A new type of mutual fund could appeal to some investors asking this question. Fidelity Investments, the nation’s largest fund manager, this month rolled out a set of funds designed to provide enough of a return to last someone through retirement.
Like target-date funds, which automatically shift their investments into more conservative areas such as bonds as an expected year of retirement nears, the new income-replacement funds are designed to take the guesswork out of asset allocation. But these funds are aimed at retirees.
Using this set-it-and-forget-it approach, investors estimate how long they will need to have money coming in for their post-work years and then stand back to allow the fund’s overseers to do the rest.
“These funds are designed to function like an endowment, to provide a regular stream of cash distribution,” said Ellen Rinaldi, principal and head of investment counseling and research at Vanguard, which last month filed plans with regulators to offer products similar to those now offered by Fidelity.
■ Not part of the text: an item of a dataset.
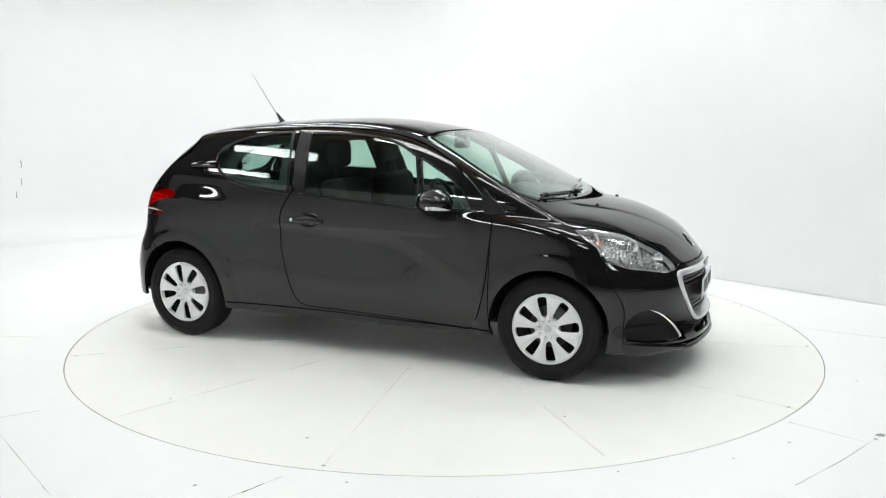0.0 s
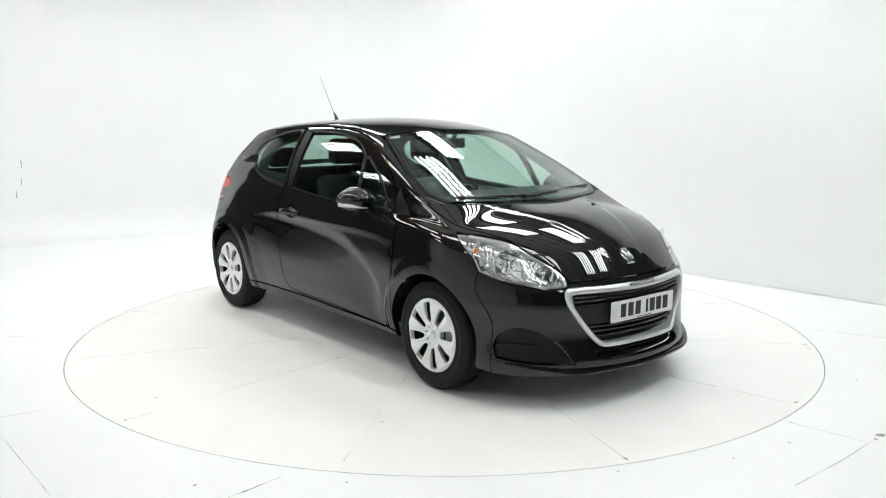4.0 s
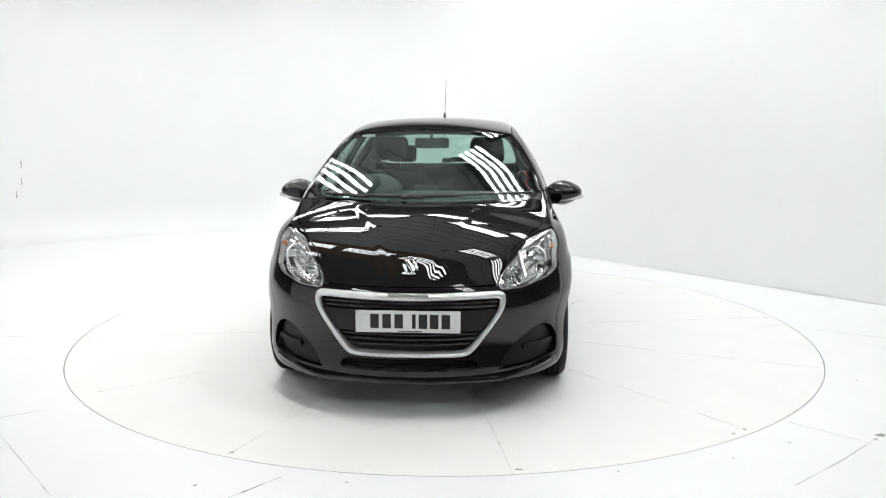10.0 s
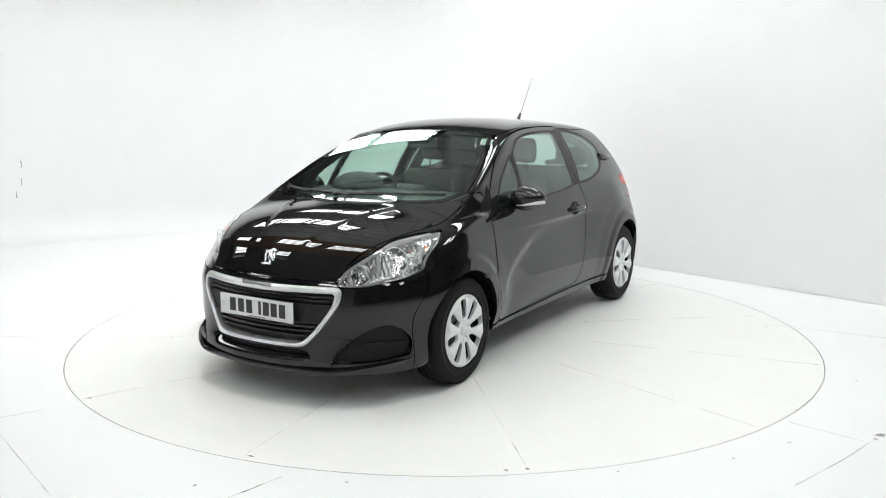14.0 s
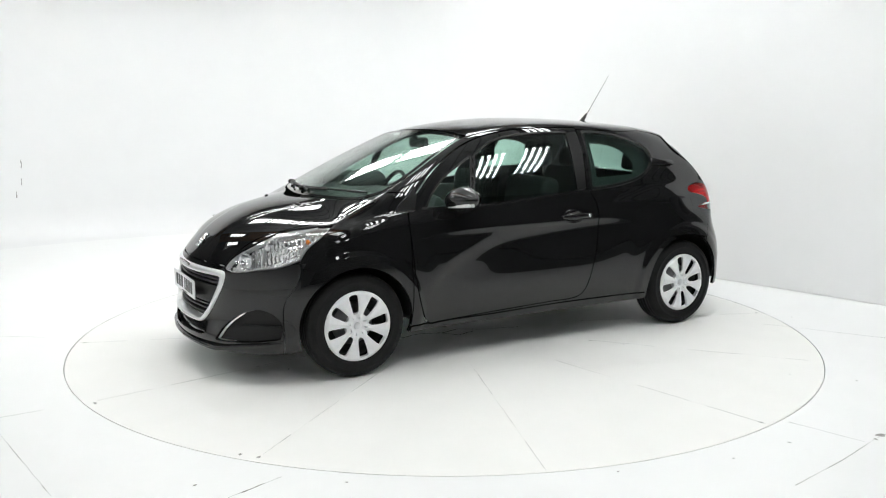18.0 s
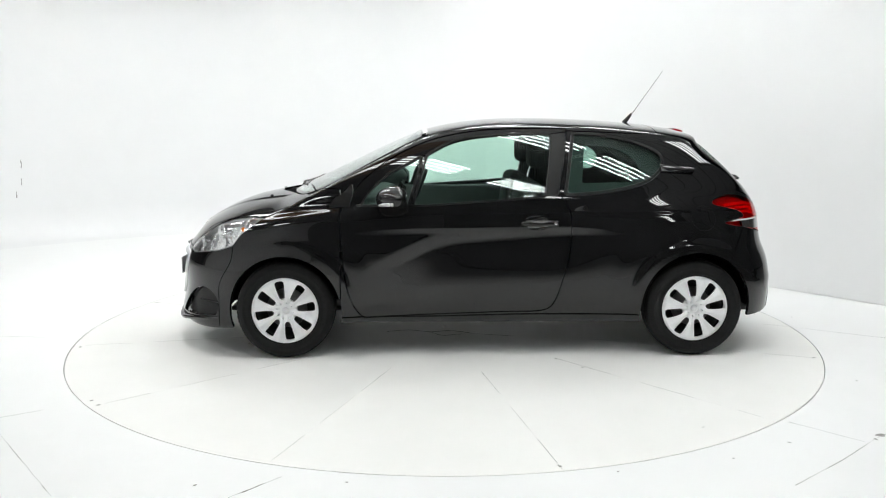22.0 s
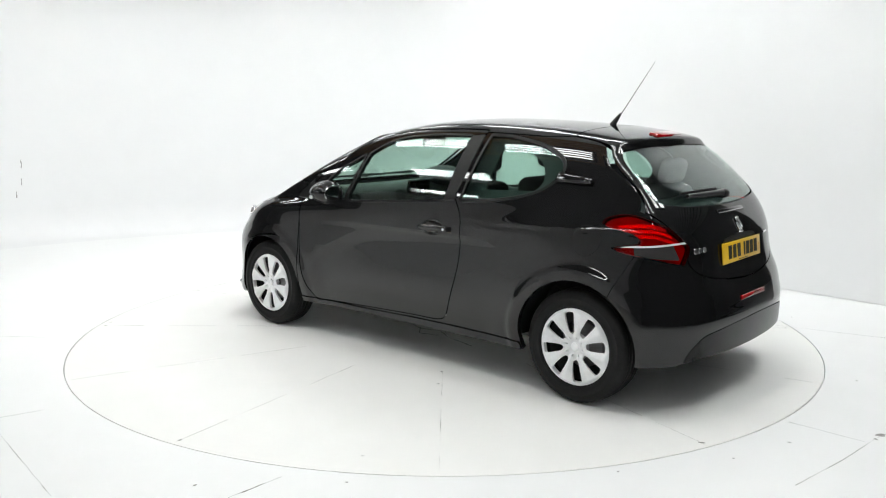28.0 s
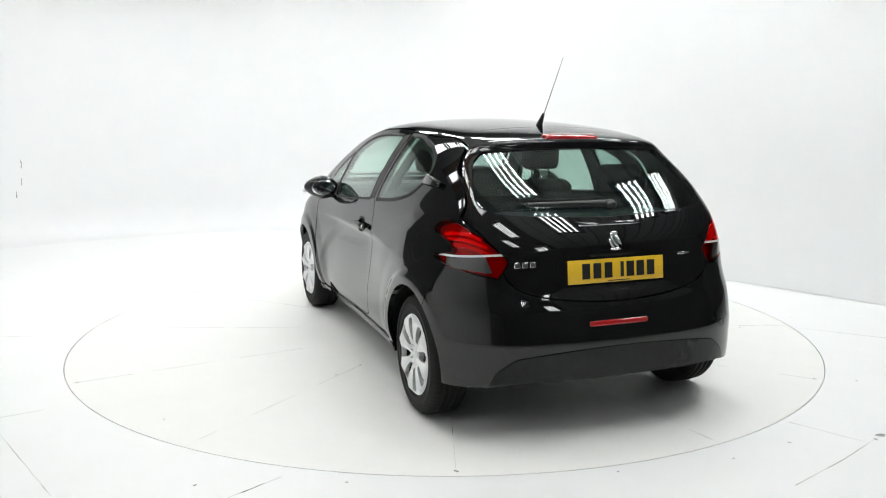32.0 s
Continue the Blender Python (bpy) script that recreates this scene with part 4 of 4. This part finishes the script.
seat(0.36)
seat(-0.36)
bench = part("rear_seat", box(0.48, 1.20, 0.20, (-0.78, 0, 0.50), 0.06, 4), FABRIC, car, "dark cloth rear bench seat")
part("backrest", box(0.16, 1.22, 0.56, (0, 0, 0), 0.05, 4), FABRIC, bench, "", pose(-1.10, 0, 0.80, 0, -18, 0))
for y in (0.38, -0.38):
    part("headrest", box(0.09, 0.25, 0.15, (0, 0, 0), 0.04, 4), FABRIC, bench, "", pose(-1.20, y, 1.155, 0, -12, 0))
part("cabin_floor", box(2.6, 1.30, 0.04, (-0.45, 0, 0.27), 0.01), TRIM, car)
part("parcel_shelf", box(0.34, 1.10, 0.03, (-1.42, 0, 0.985), 0.01), TRIM, car)
dash = box(0.48, 1.44, 0.36, (0, 0, 0), 0.10, 5)
for v in dash.verts:
    v.co.z -= 0.10 * max(0, v.co.x) ** 1.0 * 1.2
part("dashboard", dash, TRIM, car, "dark moulded dashboard", pose(0.82, 0, 0.83, 0, 0, 0))
part("instrument_hood", smooth_faces(ellipsoid(0.15, 0.19, 0.085)), TRIM, car, "", pose(0.68, -0.36, 1.025, 0, 8, 0))
part("screen_panel", box(0.03, 0.22, 0.13, (0, 0, 0), 0.01), GLOSS_BLACK, car, "glossy central touch screen", pose(0.585, 0, 0.97, 0, -18, 0))
touch = bpy.data.objects["screen_panel"]
part("screen_frame", box(0.018, 0.24, 0.010, (-0.012, 0, 0.066), 0.003), TRIM, touch)
part("screen_frame", box(0.018, 0.24, 0.010, (-0.012, 0, -0.066), 0.003), TRIM, touch)
for vx, vy, vz in ((0.590, 0.62, 0.925), (0.590, -0.62, 0.925), (0.578, 0.20, 0.93), (0.578, -0.16, 0.90)):
    V, F = lathe([(0.030, 0.0), (0.034, 0.008), (0.042, 0.008), (0.045, 0.0)], 28)
    vent = part("air_vent", mesh_of("air_vent", V, F, SATIN), None, car, "round dashboard air vent with a dark rim", pose(vx, vy, vz, 0, -10, 90))
    for k in (-1, 0, 1):
        part("vent_blade", box(0.056, 0.006, 0.003, (0, 0.002, 0.015 * k), 0.001, 1), SATIN, vent)
for y in (0.83, -0.83):
    sgn = 1 if y > 0 else -1
    part("door_card", box(1.05, 0.03, 0.42, (0.22, sgn * 0.735, 0.735), 0.012), DOOR_LINING, car, "dark moulded door lining")
    part("arm_rest", box(0.46, 0.07, 0.06, (0.12, sgn * 0.70, 0.72), 0.02, 3), FABRIC, car)
V, F = lathe([(0.165 + 0.014 * math.cos(2 * math.pi * k / 10), 0.016 * math.sin(2 * math.pi * k / 10)) for k in range(11)], 40)
wheel_ob = part("steering_wheel", mesh_of("steering_wheel", V, F, SATIN), None, car, "black steering wheel on the car's offside", pose(0.46, -0.36, 0.93, 0, 0, 0) @ pose(0, 0, 0, 0, -24, 0) @ pose(0, 0, 0, 0, 0, 90))
part("boss", smooth_faces(ellipsoid(0.075, 0.03, 0.065)), SATIN, wheel_ob)
part("spoke", box(0.32, 0.018, 0.045, (0, 0, 0), 0.008), SATIN, wheel_ob)
part("spoke", box(0.04, 0.018, 0.16, (0, 0, -0.08), 0.008), SATIN, wheel_ob)
part("rear_view_mirror", box(0.035, 0.23, 0.07, (0, 0, 0), 0.015, 3), TRIM, car, "black inside rear-view mirror", pose(0.43, 0.0, 1.305))
part("mirror_stem", rod((0.44, 0, 1.33), (0.48, 0, 1.36), 0.012), TRIM, car)
part("tax_sticker", box(0.002, 0.085, 0.02, (0, 0, 0), 0.0005, 1), WHITE_PLATE, screen_ob, "small white sticker on the windscreen", pose(0.385, -0.43, 1.352, 0, -22, 5))


# wheels
WHEEL_PHASE = radians(-10)


def wheel_meshes():
    tyre_v, tyre_f = lathe([(0.198, -0.085), (0.215, -0.093), (0.25, -0.097), (0.280, -0.094), (0.293, -0.082), (0.299, -0.072), (0.301, -0.056), (0.3015, -0.052), (0.294, -0.050), (0.294, -0.044), (0.302, -0.042), (0.303, -0.022), (0.295, -0.020), (0.295, -0.013), (0.303, -0.011), (0.303, 0.011), (0.295, 0.013), (0.295, 0.020), (0.303, 0.022), (0.302, 0.042), (0.294, 0.044), (0.294, 0.050), (0.3015, 0.052), (0.301, 0.056),
                  (0.299, 0.072), (0.293, 0.082), (0.280, 0.094), (0.262, 0.0965), (0.260, 0.0985), (0.255, 0.0985), (0.253, 0.097), (0.225, 0.095), (0.222, 0.097), (0.215, 0.095), (0.198, 0.085), (0.185, 0.06), (0.185, -0.06), (0.198, -0.085)], 192)
    # cross cuts in the shoulders of the tread
    tyre_k = len(tyre_v) // 192
    for i in range(192):
        if i % 3 == 0:
            for j in range(tyre_k):
                x, y, z = tyre_v[i * tyre_k + j]
                r = math.hypot(x, z)
                if 0.0515 < abs(y) < 0.088 and r > 0.288:
                    f = (r - 0.0028) / r
                    tyre_v[i * tyre_k + j] = (x * f, y, z * f)
    tyre = tyre_v, tyre_f
    rim = lathe([(0.20, 0.085), (0.192, 0.06), (0.18, 0.03), (0.17, -0.06), (0.05, -0.02), (0.001, -0.02)], 48)
    n, rs = 192, [0.001, 0.012, 0.024, 0.030, 0.034, 0.045, 0.055, 0.065, 0.075, 0.085, 0.095, 0.105, 0.115, 0.125, 0.135, 0.145, 0.155, 0.165, 0.172, 0.18, 0.187, 0.193, 0.199, 0.204, 0.207]
    high = curve((0.0, 0.078), (0.03, 0.078), (0.05, 0.082), (0.09, 0.088), (0.14, 0.094), (0.18, 0.094), (0.194, 0.094), (0.202, 0.092), (0.208, 0.084))
    V, F = [], []
    for r in rs:
        for i in range(n):
            a = 2 * math.pi * i / n
            h = float(high(r)) + 0.016 * (1 - 2 * abs((a - WHEEL_PHASE) / (math.pi / 4) % 1.0 - 0.5)) * float(step(0.03, 0.07, r) * step(0.204, 0.185, r)) - (0.003 if r == 0.030 else 0)
            V.append((r * math.cos(a), h, r * math.sin(a)))
    for j in range(len(rs) - 1):
        for i in range(n):
            a, b, c, d = j * n + i, j * n + (i + 1) % n, (j + 1) * n + (i + 1) % n, (j + 1) * n + i
            F += [(a, b, c), (a, c, d)]
    V, F = np.array(V), np.array(F)
    fn = np.cross(V[F[:, 1]] - V[F[:, 0]], V[F[:, 2]] - V[F[:, 0]])
    if fn[:, 1].sum() < 0:
        F, fn = F[:, ::-1], -fn
    N = np.stack([sum(np.bincount(F[:, k], fn[:, c], len(V)) for k in range(3)) for c in range(3)], 1)
    N /= np.linalg.norm(N, axis=1)[:, None]
    a, r = np.arctan2(V[:, 2], V[:, 0]), np.hypot(V[:, 0], V[:, 2])
    d = np.mod(a - WHEEL_PHASE + math.pi / 8, math.pi / 4) - math.pi / 8
    u, w = r * np.cos(d), np.abs(r * np.sin(d))
    half = 0.0175 + (u - 0.07) * 0.125
    slot = smax(smax(w - half, 0.068 - u, 0.012), u - 0.188, 0.012)
    d2 = np.mod(a - WHEEL_PHASE, math.pi / 4) - math.pi / 8
    u2, w2 = r * np.cos(d2), np.abs(r * np.sin(d2))
    hole = smax(smax(w2 - 0.004 - (u2 - 0.04) * 0.3, 0.040 - u2, 0.004), u2 - 0.056, 0.004)
    cap = Skin(V, N, F).keep(-np.minimum(slot, hole))
    return mesh_of("tyre", *tyre, RUBBER), mesh_of("wheel", *rim, BLACK_STEEL), cap.shell("wheel_cover", SILVER, SILVER, 0.024)


TYRE_M, RIM_M, COVER_M = wheel_meshes()
HUB_M = mesh_of("hub_emblem", *lathe([(0.0005, 0.083), (0.018, 0.083), (0.0205, 0.081), (0.0215, 0.074)], 32), SATIN_SILVER)
DISC_M = mesh_of("brake_disc", *lathe([(0.05, 0.035), (0.062, 0.036), (0.064, 0.012), (0.122, 0.012), (0.124, 0.008), (0.124, -0.01)], 48), BRUSHED)
for x in (AXLE_X, -AXLE_X):
    for s in (1, -1):
        w = part("wheel", RIM_M, None, car, at=pose(x, s * 0.735, AXLE_Z, 0, 0, 0 if s > 0 else 180))
        part("tyre", TYRE_M, None, w)
        part("brake_disc", DISC_M, None, w, "worn steel brake disc")
        cover = part("wheel_cover", COVER_M, None, w, "silver eight-spoke plastic wheel cover")
        part("hub_emblem", HUB_M, None, cover, "grey moulded hub emblem")



def motions():
    """The car and the turntable turn together at a steady rate."""
    rows, disc = [], []
    for t in range(33):
        a = TURN_START + TURN_RATE * t
        turn = pose(0, 0, 0, 0, 0, a)
        rows.append((t, turn @ pose(CAR_AT[0], CAR_AT[1], 0)))
        disc.append((t, turn))
    walk(car, rows)
    walk(turntable, disc)


motions()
With many workers now relying on 401(k) accounts and similar plans instead of pensions to see them through retirement, some investors might be feeling nostalgic for the comfort of a check that arrives regularly.
But while the funds can be set up to operate like an annuity and pay out a steady distribution every month, they make no promises. While annuities carry higher expense ratios, their payments are also guaranteed. With the new products, if the stock or bond market takes a hit, for example, a fund might have to dip into an investors’ principal to come up with the money for the monthly payment.
For that reason, the expectations for the payouts are kept modest, said Jeff Tjornehoj, an analyst at fund tracker Lipper Inc.
“I think they’ve structured these products with realism in mind. When people try to go about doing this themselves, they may be too aggressive in the beginning. Here we have well-respected names taking the guesswork out of the process,” he said.
For example, among Fidelity’s 11 new income replacement funds, one with a 30-year horizon has just over a 5 percent payout rate and an expense ratio of 0.65 percent.
“We will manage the drawdown to make sure they’re getting the payment until the very end of the period,” said Boyce Greer, president of fixed income and asset allocation at Fidelity.
The funds gradually move into more conservative investments such as bonds as the fund’s end date approaches.
“They wanted flexibility and liquidity for their asset planning so they can respond to all the vagaries that life throws at them and they wanted it for cheap,” Greer said, referring to investors seeking something other than annuities.
They are designed to let investors receive more money early on in retirement when they might be more active — taking that long-awaited trip, for example — but still leave enough left to make payouts in future years.